If you use large recordsizes, you ALWAYS want compression, even on incompressible (like video) data. If you had no compression, set recordsize to 1M, but had a slightly larger than 1M file, it would take up 2M. While single blocks are variable in size, data that needs multiple blocks requires all the blocks to be the same size. However, compression allows that last partially filled block to have the zeros compressed and no take up ridiculous amounts of space.

You can consider Ashift as a minimum block size, and recordsize as a maximum block size.

1 Like

I’m just curious, why do you say that?

Thanks for your responses.
I think I’ll stick with mirrors for now.

@NicKF - In terms of a backup - I have my old PC (was my main rig for about 7 years - Core-i7 3820 4-core/8thread, 32GB RAM) which I plan to use as an Unraid box for backups.

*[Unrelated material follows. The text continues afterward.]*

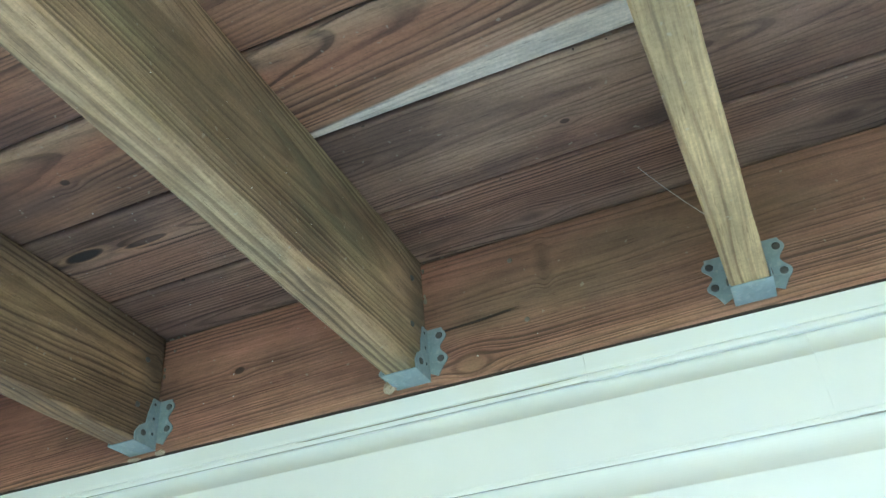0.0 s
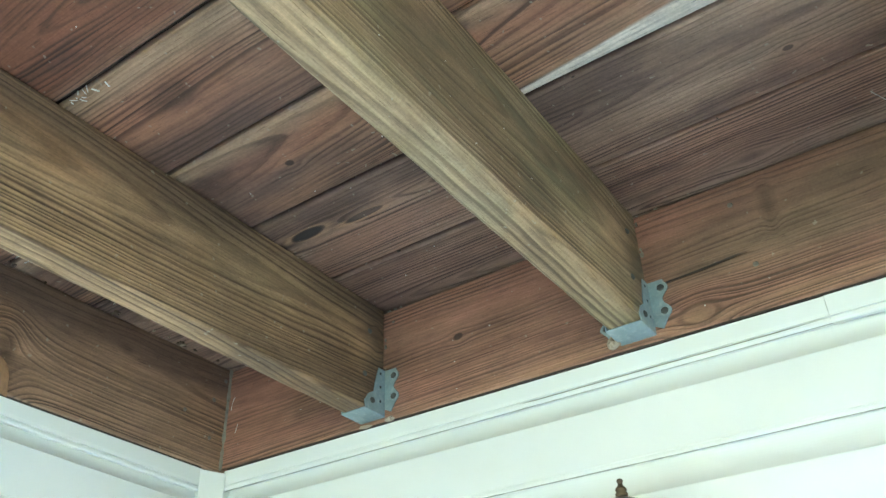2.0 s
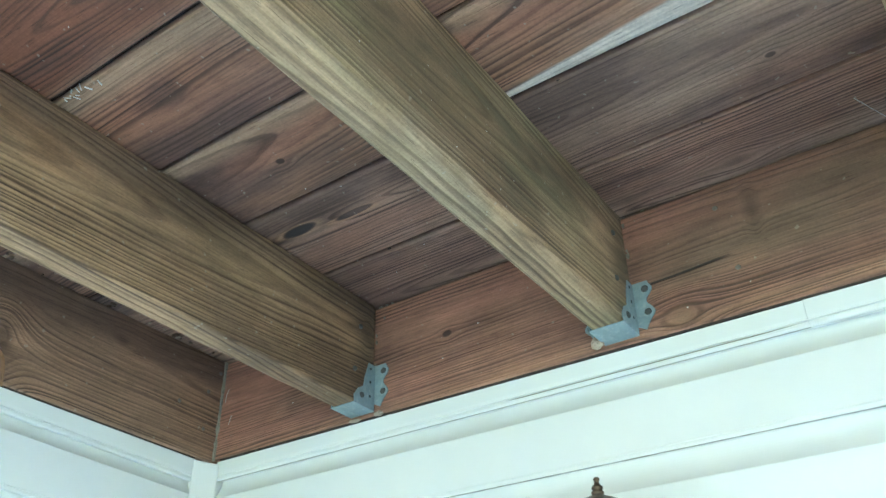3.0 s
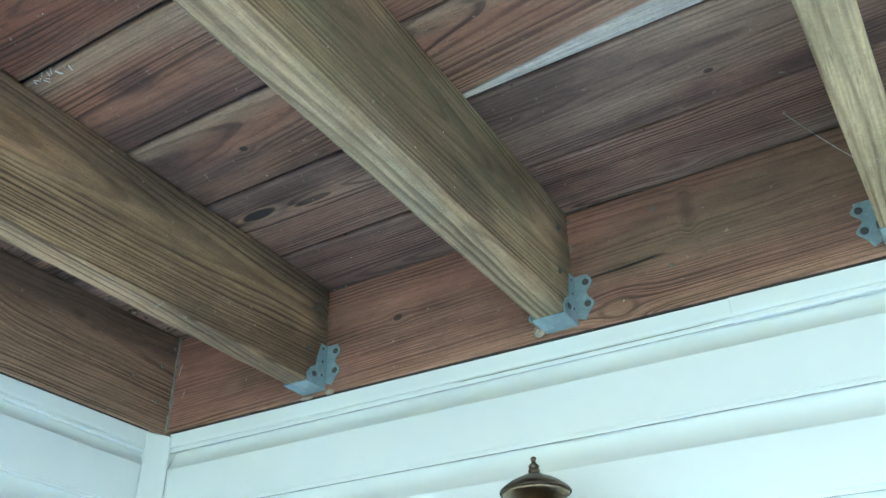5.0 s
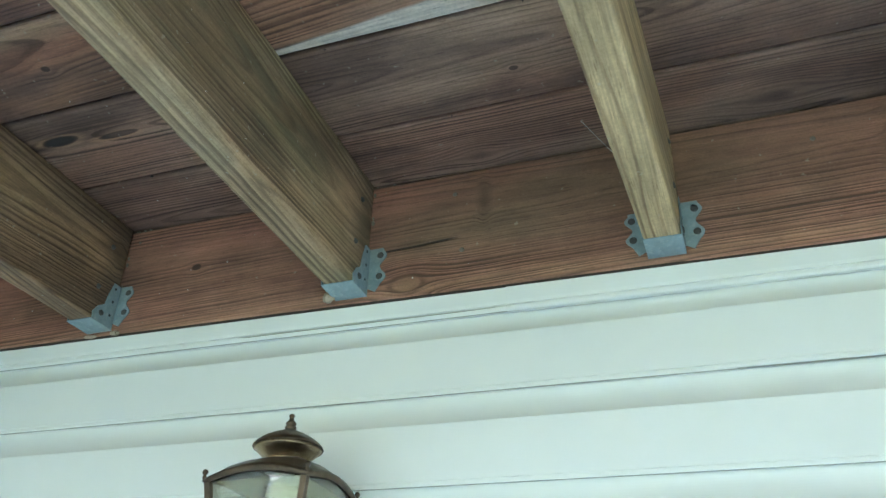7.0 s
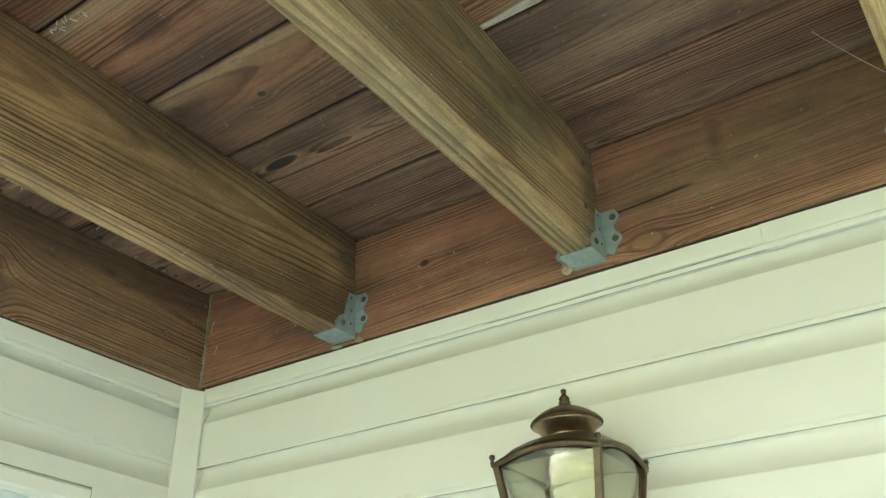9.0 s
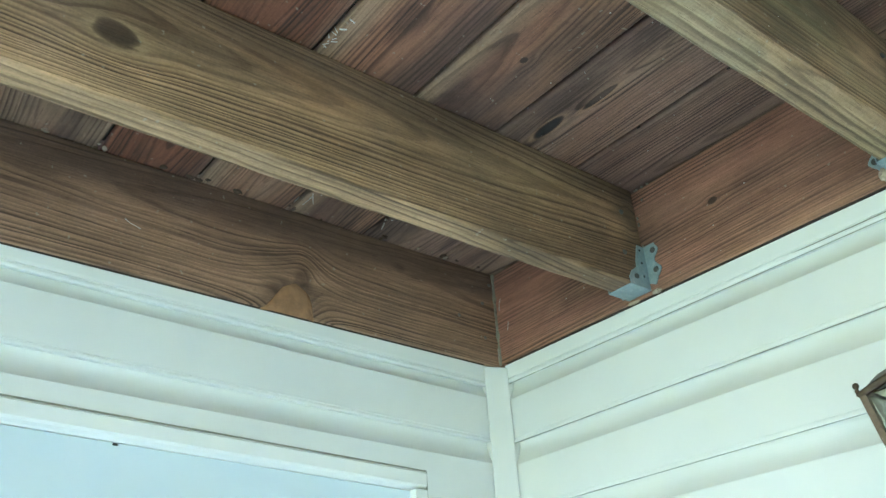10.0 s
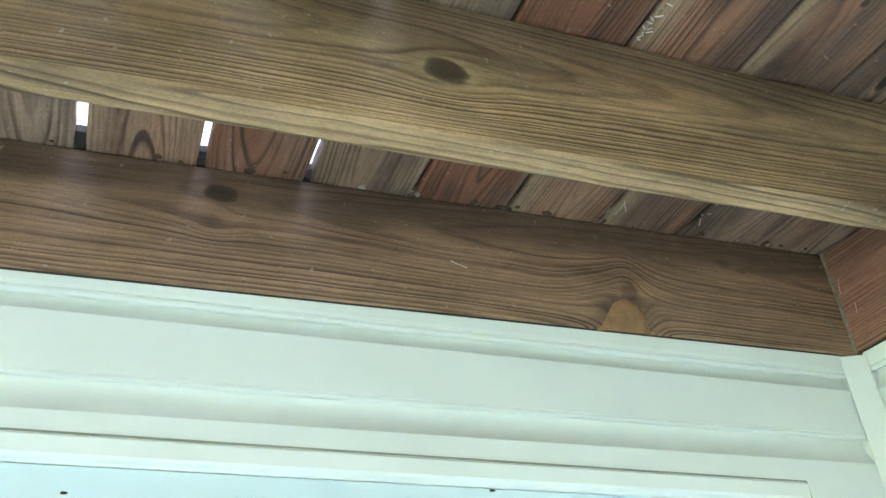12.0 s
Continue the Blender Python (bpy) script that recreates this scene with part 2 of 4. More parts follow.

If I was going to run VMS it would be on this box.

Where @Log says always enable compression for large record sizes, I assume it’s because for large record sizes (e.g. 1M), if you wite a small (200kB) file, it will take up 1MB on the disk. If you have lots of small files, the wasted space adds up. Enabling compression reclaims that space back. Is that correct?

@Donk - The FreeNAS box will be used primarily as storing photos and videos for editing. Speed it not a massive issue, although as mentioned I did put a 10Gbe card in it.

I also have 2 x Samsung 840 Pro 256GB SSDs from old systems. Is there anything useful I can do with those in this box? Or should those be saved for the Unraid box?

This topic was automatically closed 273 days after the last reply. New replies are no longer allowed.